I wanted to try to align the precision of Pytorch inference between the two versions, but I found that adding CUDA paths to PATH and LD_LIBRARY_PATH affected the results of inference. So I did some comparative experiments, and these are my CUDA environment：
NVIDAI Driver: NVIDIA-SMI 460.73.01 Driver Version: 460.73.01 CUDA Version: 11.2
conda env a : torch1.9.0+cu111
conda env b : torch1.13.0+cu117
“SET_CUDA_ENV” means execute following command:
“NO_CUDA_ENV” means do nothing about PATH and LD_LIBRARY_PATH.

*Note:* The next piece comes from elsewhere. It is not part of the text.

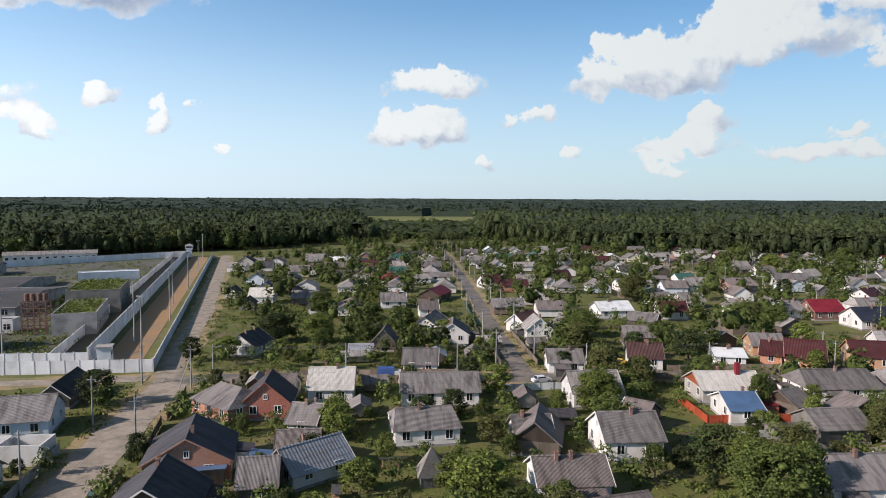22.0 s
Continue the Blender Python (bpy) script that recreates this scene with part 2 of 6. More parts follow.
def material(name, colour, rough=0.85, vary=0.25, grain=6.0, stain=None, stain_amount=0.35, stain_scale=0.5, stretch=(1, 1, 1),
             bump=0.15, per_object=0.12, per_island=0.0, metal=0.0, stripes=0.0, planks=0.0, brick=0.0, through_light=0.0, gloss=0.5, world_grain=False, depth=0.04):
    """Base colour with fine grain, larger stains, some difference from thing to thing, and relief."""
    if name in MATS:
        return MATS[name]
    colour = tuple(c * COLOUR_SCALE for c in colour)
    stain = tuple(c * COLOUR_SCALE for c in stain) if stain else None
    m = bpy.data.materials.new(name)
    m.use_nodes = True
    N, Lk = m.node_tree.nodes, m.node_tree.links
    bsdf = N["Principled BSDF"]
    bsdf.inputs["Roughness"].default_value, bsdf.inputs["Metallic"].default_value = rough, metal
    bsdf.inputs["Specular IOR Level"].default_value = gloss
    tc = N.new("ShaderNodeTexCoord").outputs["Object"]
    mp = N.new("ShaderNodeMapping")
    mp.inputs["Scale"].default_value = stretch
    Lk.new(N.new("ShaderNodeNewGeometry").outputs["Position"] if world_grain else tc, mp.inputs[0])
    info = N.new("ShaderNodeObjectInfo")
    move = N.new("ShaderNodeVectorMath")
    move.operation = "MULTIPLY_ADD"
    move.inputs[1].default_value = (1, 1, 1)
    spread = N.new("ShaderNodeVectorMath")
    spread.operation = "SCALE"
    spread.inputs[0].default_value = (37.0, 19.0, 53.0)
    Lk.new(info.outputs["Random"], spread.inputs["Scale"])
    Lk.new(mp.outputs[0], move.inputs[0])
    Lk.new(spread.outputs[0], move.inputs[2])
    fine = N.new("ShaderNodeTexNoise")
    fine.inputs["Scale"].default_value, fine.inputs["Detail"].default_value = grain, 5
    Lk.new(move.outputs[0], fine.inputs[0])
    big = N.new("ShaderNodeTexNoise")
    big.inputs["Scale"].default_value, big.inputs["Detail"].default_value = stain_scale, 4
    Lk.new(move.outputs[0], big.inputs[0])

    def mth(op, a, b):
        n = N.new("ShaderNodeMath")
        n.operation = op
        for s, v in zip(n.inputs, (a, b)):
            if hasattr(v, "is_output"):
                Lk.new(v, s)
            else:
                s.default_value = v
        return n.outputs[0]

    relief = fine.outputs[0]
    start = None
    if brick:
        bt = N.new("ShaderNodeTexBrick")
        bt.inputs["Color1"].default_value = (*colour, 1)
        bt.inputs["Color2"].default_value = (*[c * 0.72 for c in colour], 1)
        bt.inputs["Mortar"].default_value = (0.34, 0.32, 0.30, 1)
        bt.inputs["Scale"].default_value = 1.0
        bt.inputs["Brick Width"].default_value, bt.inputs["Row Height"].default_value = 0.26 * brick, 0.08 * brick
        bt.inputs["Mortar Size"].default_value = 0.008
        sp = N.new("ShaderNodeSeparateXYZ")
        Lk.new(tc, sp.inputs[0])
        cb = N.new("ShaderNodeCombineXYZ")
        Lk.new(mth("ADD", sp.outputs[0], sp.outputs[1]), cb.inputs[0])
        Lk.new(sp.outputs[2], cb.inputs[1])
        Lk.new(cb.outputs[0], bt.inputs[0])
        start = bt.outputs[0]
        relief = mth("ADD", relief, mth("MULTIPLY", bt.outputs["Fac"], -1.2))
    if planks or stripes:
        wv = N.new("ShaderNodeTexWave")
        wv.wave_type, wv.bands_direction = "BANDS", "X"
        wv.wave_profile = "SAW" if planks else "SIN"
        wv.inputs["Scale"].default_value = (0.314 / (planks or stripes))
        wv.inputs["Distortion"].default_value = 0.0
        if planks:
            sp = N.new("ShaderNodeSeparateXYZ")
            Lk.new(tc, sp.inputs[0])
            cb = N.new("ShaderNodeCombineXYZ")
            Lk.new(mth("ADD", sp.outputs[0], sp.outputs[1]), cb.inputs[0])
            Lk.new(cb.outputs[0], wv.inputs[0])
        else:
            Lk.new(tc, wv.inputs[0])
        relief = mth("ADD", relief, mth("MULTIPLY", wv.outputs["Fac"], 2.0))
    val = mth("ADD", mth("MULTIPLY", fine.outputs[0], 2 * vary), 1 - vary)
    if per_object:
        val = mth("MULTIPLY", val, mth("ADD", mth("MULTIPLY", info.outputs["Random"], 2 * per_object), 1 - per_object))
    if per_island:
        geo = N.new("ShaderNodeNewGeometry")
        val = mth("MULTIPLY", val, mth("ADD", mth("MULTIPLY", geo.outputs["Random Per Island"], 2 * per_island), 1 - per_island))
    if planks:
        val = mth("MULTIPLY", val, mth("ADD", mth("MULTIPLY", mth("POWER", wv.outputs["Fac"], 0.25), 0.5), 0.5))
    stn = N.new("ShaderNodeMix")
    stn.data_type = "RGBA"
    ramp = N.new("ShaderNodeMapRange")
    ramp.inputs[1].default_value, ramp.inputs[2].default_value = 0.44, 0.68
    ramp.inputs[4].default_value = min(1.0, stain_amount * 2)
    Lk.new(big.outputs[0], ramp.inputs[0])
    Lk.new(ramp.outputs[0], stn.inputs[0])
    if start is not None:
        Lk.new(start, stn.inputs[6])
    else:
        stn.inputs[6].default_value = (*colour, 1)
    stn.inputs[7].default_value = (*(stain or [c * 0.6 for c in colour]), 1)
    tint = N.new("ShaderNodeVectorMath")
    tint.operation = "SCALE"
    Lk.new(stn.outputs[2], tint.inputs[0])
    Lk.new(val, tint.inputs["Scale"])
    Lk.new(tint.outputs[0], bsdf.inputs["Base Color"])
    if bump:
        bp = N.new("ShaderNodeBump")
        bp.inputs["Strength"].default_value, bp.inputs["Distance"].default_value = min(1.0, bump * 2), depth
        Lk.new(relief, bp.inputs["Height"])
        Lk.new(bp.outputs[0], bsdf.inputs["Normal"])
    if through_light:
        tr = N.new("ShaderNodeBsdfTranslucent")
        Lk.new(tint.outputs[0], tr.inputs[0])
        ms = N.new("ShaderNodeMixShader")
        ms.inputs[0].default_value = through_light
        out = N["Material Output"]
        Lk.new(bsdf.outputs[0], ms.inputs[1])
        Lk.new(tr.outputs[0], ms.inputs[2])
        Lk.new(ms.outputs[0], out.inputs[0])
    MATS[name] = m
    return m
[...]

[ torch 1.9.0+cu111 & SET_CUDA_ENV ] vs [ torch1.9.0+cu111 & NO_CUDA_ENV ] I got same result
[ torch 1.13.0+cu117 & SET_CUDA_ENV ] vs [ torch1.13.0+cu117 & NO_CUDA_ENV ] I got different results on the first torch.nn.linear layer.
[ torch 1.9.0+cu111 & SET_CUDA_ENV ] vs [ torch1.13.0+cu117 & SET_CUDA_ENV ] I got different results on the first torch.nn.linear layer.
[ torch 1.19.0+cu111 & NO_CUDA_ENV ] vs [ torch1.13.0+cu117 & NO_CUDA_ENV ] I got different results on the first torch.nn.linear layer.
Based on the above experiments, I can’t know which cuda libraries pytorch uses for inference.If pytorch had prioritized /usr/local/cuda11.2 in PATH and LD_LIBRARY_PATH, experiment 3 should have yielded the same result. If cudatoolkit is preferred, then experiment 2 should got the same result. These experiments show that there may be other factors that influence the model’s inference.
I’ve seen these discussions How to check which cuda version my pytorch is using, How does PyTorch pick cuda versions?
Hope to get some explanation, thanks!